Ездила семья С. в Отэй, по-видимому, довольно часто. У них были там и другие приятели, известности не имеющие. Дачники жили как дачники, ходили друг к другу в гости, играли, пели, иногда молодежь танцевала — все это, повторяю, в 1794 году! Как-то у соседей была свадьба — веселье необыкновенное. Описывается с упоением свадебный пир: пирог, другой пирог, рыба с картошкой, пряники, яблоки, сыр, кофе, водка! Мяса, по-видимому, уже было очень мало. Возвращались домой поздно вечером по нынешней авеню Моцарта (в ту пору и еще много позднее на месте этой улицы любители охотились на кроликов), через деревню Пасси, Елисейские Поля и «Площадь Революции». Хорошо все-таки, что возвращались ночью: днем, как известно, на нынешней Плас де ла Конкорд шли казни, — это могло испортить настроение молодежи.

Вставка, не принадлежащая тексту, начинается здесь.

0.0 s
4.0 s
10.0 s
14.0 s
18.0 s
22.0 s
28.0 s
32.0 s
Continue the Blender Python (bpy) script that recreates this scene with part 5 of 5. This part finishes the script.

Переписка семьи С. заканчивается длинным письмом Зигетт, в котором она очень подробно описывает торжество 20 прериаля в честь Верховного Существа. Этот устроенный Робеспьером праздник часто изображался в исторической литературе — тут письмо 14-летней зрительницы почти ничего нового не дает, кроме разве некоторых бытовых подробностей: накануне разукрасили дом флагами и листьями, как велело начальство, встали в 5 часов утра, захватили с собой хлеба и шоколаду. Зигетт восторженно описывает отцу свою прическу — «древнегреческая, в девять прядей», — свой туалет, какое-то «карако де линон» с трехцветным поясом: ей, верно, ради торжества сшили новое платье. На подмостках сожгли чучело атеизма — Робеспьер, как известно, ненавидел атеистов. Зигетт сообщает, что у чучела в одной руке была змея, а в другой — погремушка, символ глупости. Церемония необычайно понравилась девочке: «Право, французы — истинные феи, если они в столь короткое время могли устроить столь прекрасное зрелище!» Забавно, что Робеспьера она просто не заметила: не упоминает даже его имени. В письме лишь сказано: «Председатель кончил свою речь», — неужели, живя в Париже, она не знала, как звали «председателя»!